25. But what about partner contact or couples counseling?

Partner contact is another staple for many batterer programs – and part of the history of our programs as well. After years of thoughtful discussion with advocates, the NOMAS Model policy is that we will make no contact with partners of men in our programs. The domestic violence movement’s advocates are in place to deliver those services and we ought never to be in competition. At the same time, it is NOMAS Model program’s responsibility to provide no cost, on-going training to local battered women’s programs on the NOMAS Model.. A title used for that training explains its goal: “What Every Battered Women’s Advocate Needs to Know about Batterer Programs: In Order to Best Support Battered Women and to Educate Others in the Community.”

26. What about batterers in the GLBT (Gay, Lesbian, Bisexual, Transgender) community?
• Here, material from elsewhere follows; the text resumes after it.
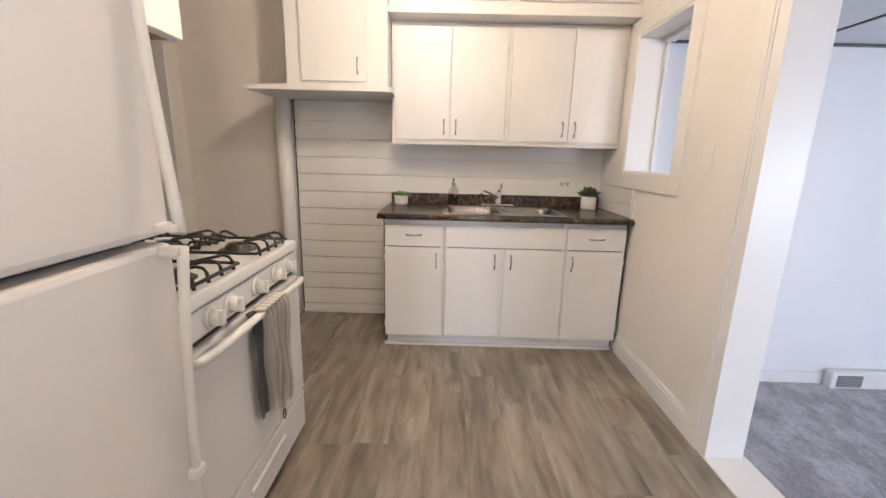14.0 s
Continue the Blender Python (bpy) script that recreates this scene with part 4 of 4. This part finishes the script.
sm = thing("corner_wall_cabinet", (-1.9, 3.46, 1.665), "white painted small wall cabinet above a shelf", "cabinet")
bit("body", boxes((-2.148, -1.745, 3.128, 3.763, 1.667, 2.478), bevel=0.002), "cab_old", sm)
d = slab("door", "x", 3.225, 3.632, 1.70, 2.22, -1.724, -1.7445, sm, "cab_old", 0.003)
pull(sm, d, (-1.724, 3.580, 1.79), UP, (1, 0, 0), 0.095, 0.02)
for z in (1.80, 2.10):
    bm = bmesh.new()
    tube(bm, [(-1.733, 3.219, z), (-1.733, 3.219, z + 0.045)], 0.004, 8)
    bit("hinge", bm, "cab_old", sm)
shelf = thing("corner_shelf", (-1.9, 3.36, 1.635), "white painted deep shelf with a rounded corner", "shelf")
pts = [(-2.148, 2.90), (-1.66, 2.90), (-1.66, 3.72)] + [(-1.72 + 0.06 * math.cos(radians(a)), 3.74 + 0.06 * math.sin(radians(a))) for a in range(0, 91, 15)] + [(-2.148, 3.80)]
pts = [(x, min(y, 3.80)) for x, y in pts]
bm = bmesh.new()
f0 = bm.faces.new([bm.verts.new((x, y, 1.634)) for x, y in pts])
e0 = bmesh.ops.extrude_face_region(bm, geom=[f0])
bmesh.ops.translate(bm, vec=(0, 0, 0.03), verts=[v for v in e0["geom"] if isinstance(v, bmesh.types.BMVert)])
for v in bm.verts:
    if v.co.y > 3.765 and v.co.x < -1.886:
        v.co.y = 3.766
bit("board", bm, "cab_old", shelf)

pipe = thing("white_pipe", (-2.085, 2.955, 0), "white painted vertical soil pipe in the corner", "pipe")
bm = bmesh.new()
tube(bm, [(-2.085, 2.955, 0), (-2.085, 2.955, 1.633)], 0.055, 24)
bit("pipe", bm, "trim", pipe, smooth=False)
outlet((XS, 2.785, 0.285), (1, 0, 0), (0, 1, 0), "white wall outlet near the pipe", plate="plastic")
outlet((XS + 0.021, 5.035, 1.075), (1, 0, 0), (0, 1, 0), "white double outlet on the shiplap", wide=0.10, high=0.08, side=True)

# ---- fridge ----
fr = thing("refrigerator", (0.56, 3.2, 0), "white top-freezer refrigerator with long side handles", "refrigerator")
bit("body", boxes((0.20, 0.965, 2.80, 3.535, 0.03, 1.67), bevel=0.008), "fridge_skin", fr)
bit("kick_grille", boxes((0.22, 0.905, 3.47, 3.55, 0.02, 0.10), bevel=0.004), "vent_dark", fr)
bit("gasket", boxes((0.212, 0.953, 3.5355, 3.552, 0.125, 1.655)), "vent_louvre", fr, "grey rubber door gasket")
fd = bit("freezer_door", boxes((0.195, 0.97, 3.5525, 3.62, 1.098, 1.675), bevel=0.014), "fridge_skin", fr)
ld = bit("fridge_door", boxes((0.195, 0.97, 3.5525, 3.62, 0.115, 1.083), bevel=0.014), "fridge_skin", fr)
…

NOMAS Model program providers are involved in and working closely with the GLBT anti-violence and domestic violence community. Given the current state of the discourse on batterer programs, we believe that if batterer programs have not yet been started in the GLBT community, they should not be started. It would better serve the community to enhance victim services, focus energy and resources toward organizing a coordinated community response and explore ways to change the social norms that allow intimate partner abuse to continue unabated.

27. Do NOMAS Model programs work in collaboration with other agencies and community groups?

It is imperative that NOMAS Model programs work closely with community groups, especially battered women’s programs, groups representing the needs and interests of people of color and domestic violence coordinating councils. At the request of the battered women’s program, NOMAS Model programs attend many other community forums as well.